The integrated LWIR HSI sensor and processing system gives information on gases and solids detected in real time, a capability which enables detection of improvised explosive devices or leaks from containers and pipelines.
"Customers are looking for reliable ways to locate and identify either naturally existing or man-made materials, some of which can be dangerous, illegal or items of interest that are not visible to traditional imaging cameras," said Dr. Minda Suchan, director of material identification at Exelis. "Using a LWIR HSI sensor would allow access to hard-to-reach areas and positively identify solids and gases critical to defense, civilian and commercial operations."
Exelis said LWIR sensors normally must be cooled to temperatures below freezing to have the sensitivity to detect and identify small amounts of gas released into the atmosphere but it has devised a method to overcome major cooling requirements.
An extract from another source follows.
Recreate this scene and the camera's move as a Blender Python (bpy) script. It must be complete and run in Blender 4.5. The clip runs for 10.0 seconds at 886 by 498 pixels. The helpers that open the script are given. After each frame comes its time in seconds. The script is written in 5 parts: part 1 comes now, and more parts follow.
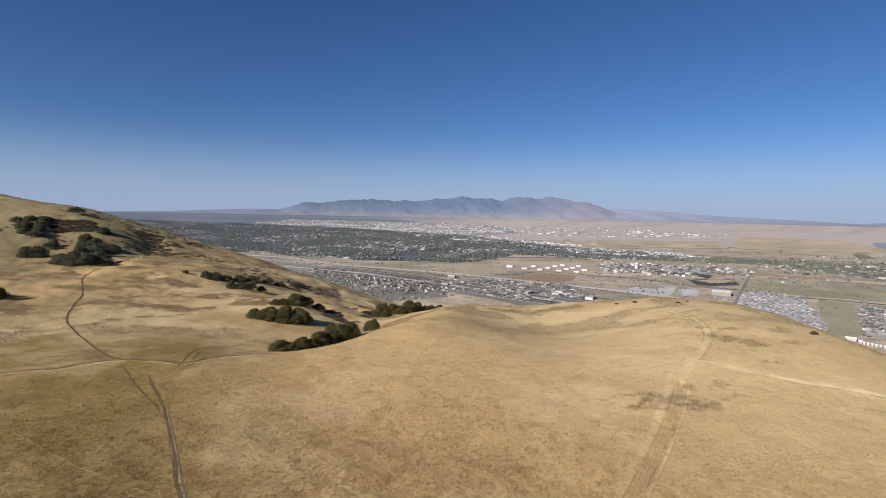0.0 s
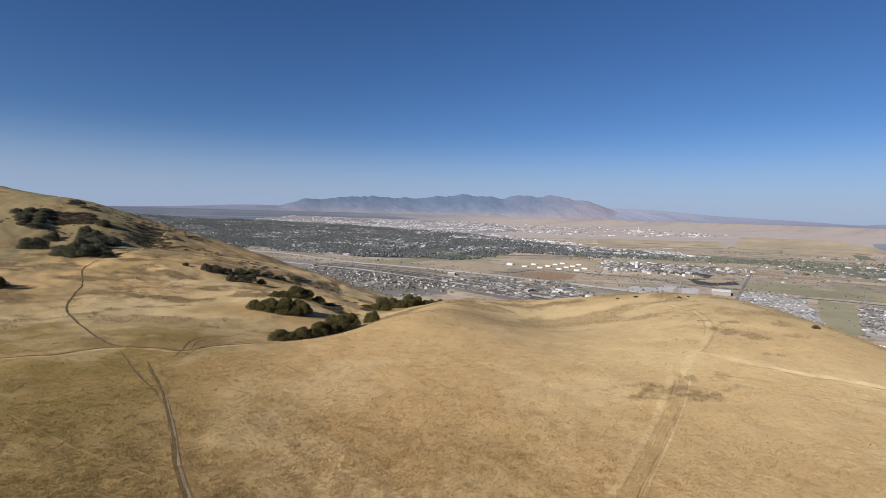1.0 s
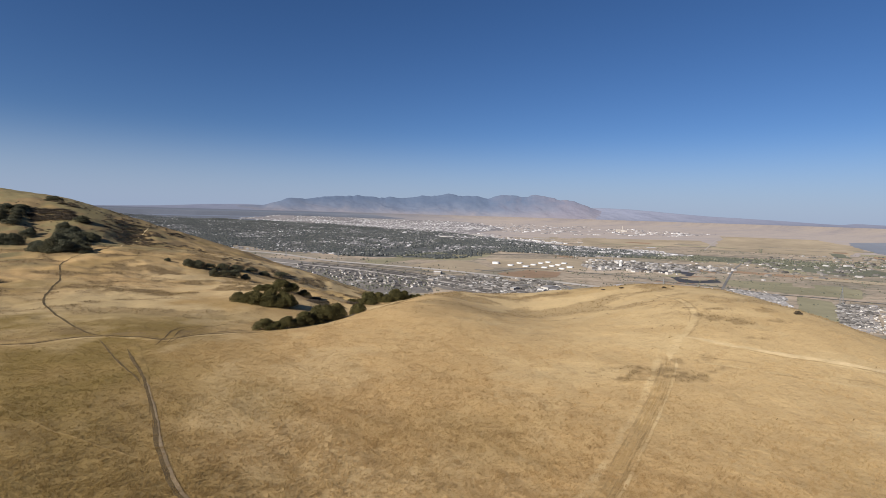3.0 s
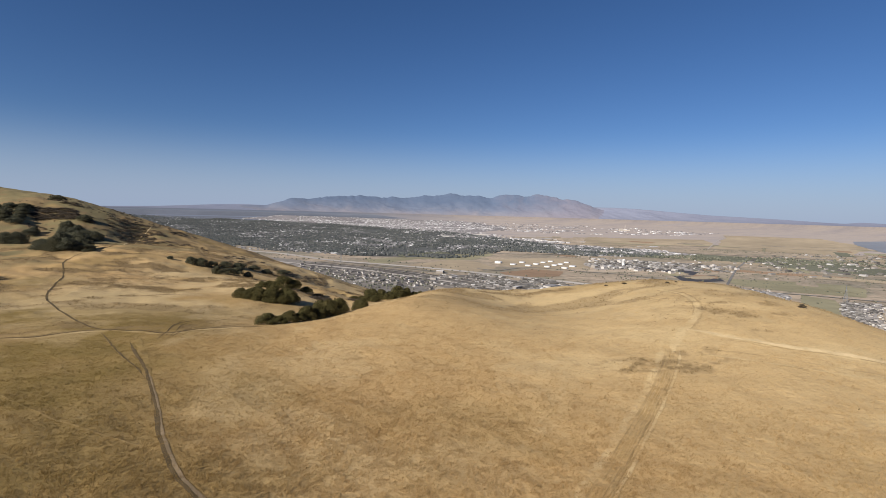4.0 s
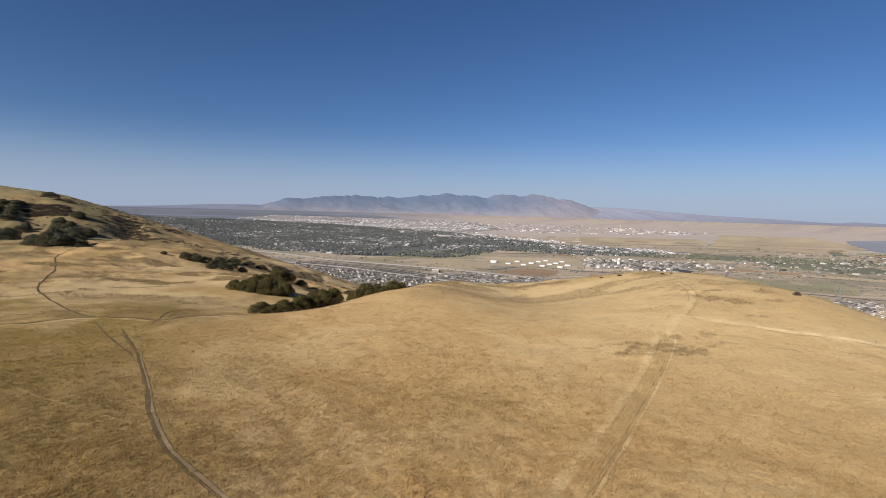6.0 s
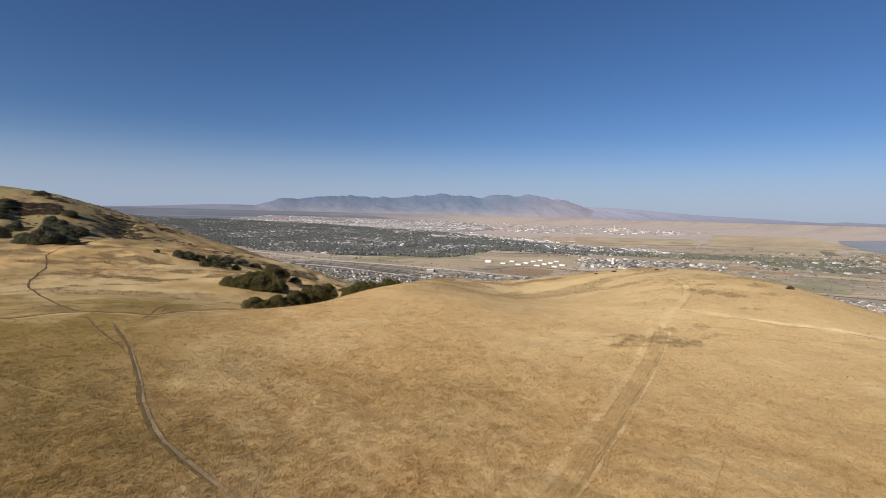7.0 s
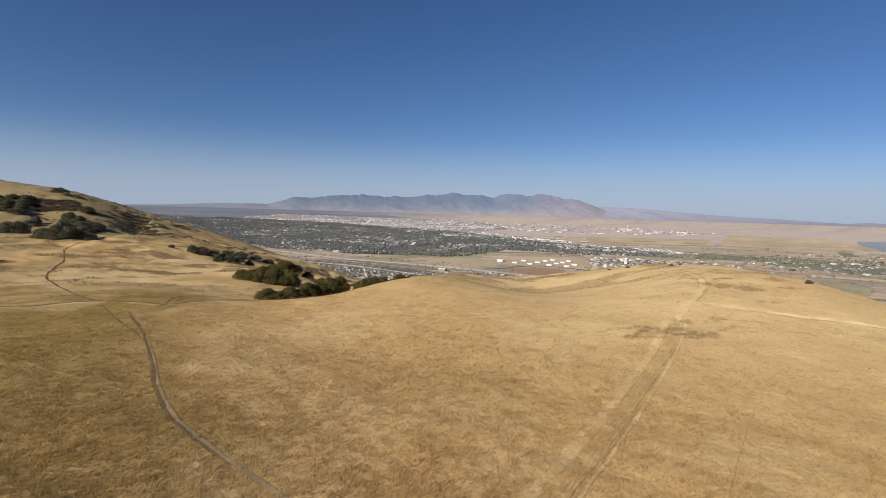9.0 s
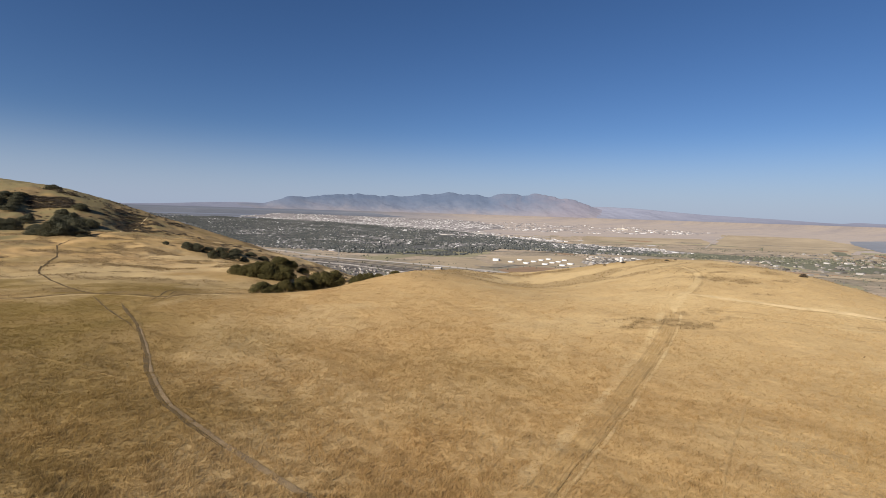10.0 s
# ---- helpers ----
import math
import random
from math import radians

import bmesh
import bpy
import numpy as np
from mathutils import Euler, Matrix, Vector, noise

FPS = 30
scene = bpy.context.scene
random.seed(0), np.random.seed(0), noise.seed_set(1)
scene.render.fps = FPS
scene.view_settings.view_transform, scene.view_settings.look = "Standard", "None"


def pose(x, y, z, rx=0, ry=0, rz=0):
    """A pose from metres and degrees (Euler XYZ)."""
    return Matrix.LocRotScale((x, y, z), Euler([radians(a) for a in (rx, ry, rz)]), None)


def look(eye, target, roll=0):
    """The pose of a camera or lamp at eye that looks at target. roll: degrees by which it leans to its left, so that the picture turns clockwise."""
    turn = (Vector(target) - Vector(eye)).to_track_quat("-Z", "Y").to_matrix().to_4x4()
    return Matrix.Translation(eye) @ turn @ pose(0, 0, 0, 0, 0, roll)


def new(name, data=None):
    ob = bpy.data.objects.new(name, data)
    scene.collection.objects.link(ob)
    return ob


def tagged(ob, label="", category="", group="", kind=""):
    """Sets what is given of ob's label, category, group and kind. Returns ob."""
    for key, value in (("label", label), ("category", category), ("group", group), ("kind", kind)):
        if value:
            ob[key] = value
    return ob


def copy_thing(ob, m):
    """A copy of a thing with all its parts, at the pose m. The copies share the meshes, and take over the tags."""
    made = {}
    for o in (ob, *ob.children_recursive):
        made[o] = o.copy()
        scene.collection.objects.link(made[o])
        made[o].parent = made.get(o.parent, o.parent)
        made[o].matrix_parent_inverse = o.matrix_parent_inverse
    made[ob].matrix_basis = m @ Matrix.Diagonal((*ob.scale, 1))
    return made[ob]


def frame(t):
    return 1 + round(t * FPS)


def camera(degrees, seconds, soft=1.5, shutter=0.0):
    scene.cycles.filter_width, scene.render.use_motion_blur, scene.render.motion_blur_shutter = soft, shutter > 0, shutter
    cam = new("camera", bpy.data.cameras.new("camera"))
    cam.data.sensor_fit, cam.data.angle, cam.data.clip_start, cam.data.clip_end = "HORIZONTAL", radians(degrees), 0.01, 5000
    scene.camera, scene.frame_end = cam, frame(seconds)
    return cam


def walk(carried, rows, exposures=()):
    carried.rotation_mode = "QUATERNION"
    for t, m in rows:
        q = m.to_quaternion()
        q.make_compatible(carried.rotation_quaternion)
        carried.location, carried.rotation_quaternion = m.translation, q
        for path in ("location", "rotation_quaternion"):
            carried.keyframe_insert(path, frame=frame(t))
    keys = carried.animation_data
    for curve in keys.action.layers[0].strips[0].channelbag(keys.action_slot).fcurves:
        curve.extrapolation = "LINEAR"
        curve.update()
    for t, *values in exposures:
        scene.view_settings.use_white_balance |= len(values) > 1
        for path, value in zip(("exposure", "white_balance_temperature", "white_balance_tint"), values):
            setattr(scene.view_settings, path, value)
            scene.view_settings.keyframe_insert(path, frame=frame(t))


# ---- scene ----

"This opens up new uses for LWIR HSI systems, such as looking into denied areas, from high-altitude aircraft," Suchan said. "The LWIR HSI sensor development, along with real-time analytical processing, solves customer-identified hard problems and is a key part of the company's strategic focus on intelligence, surveillance, reconnaissance and analytics."
Exelis' sensors are housed in a gimbal that can be pointed in multiple directions to collect large areas of imagery. An onboard processing capability is being developed for rapid material identification.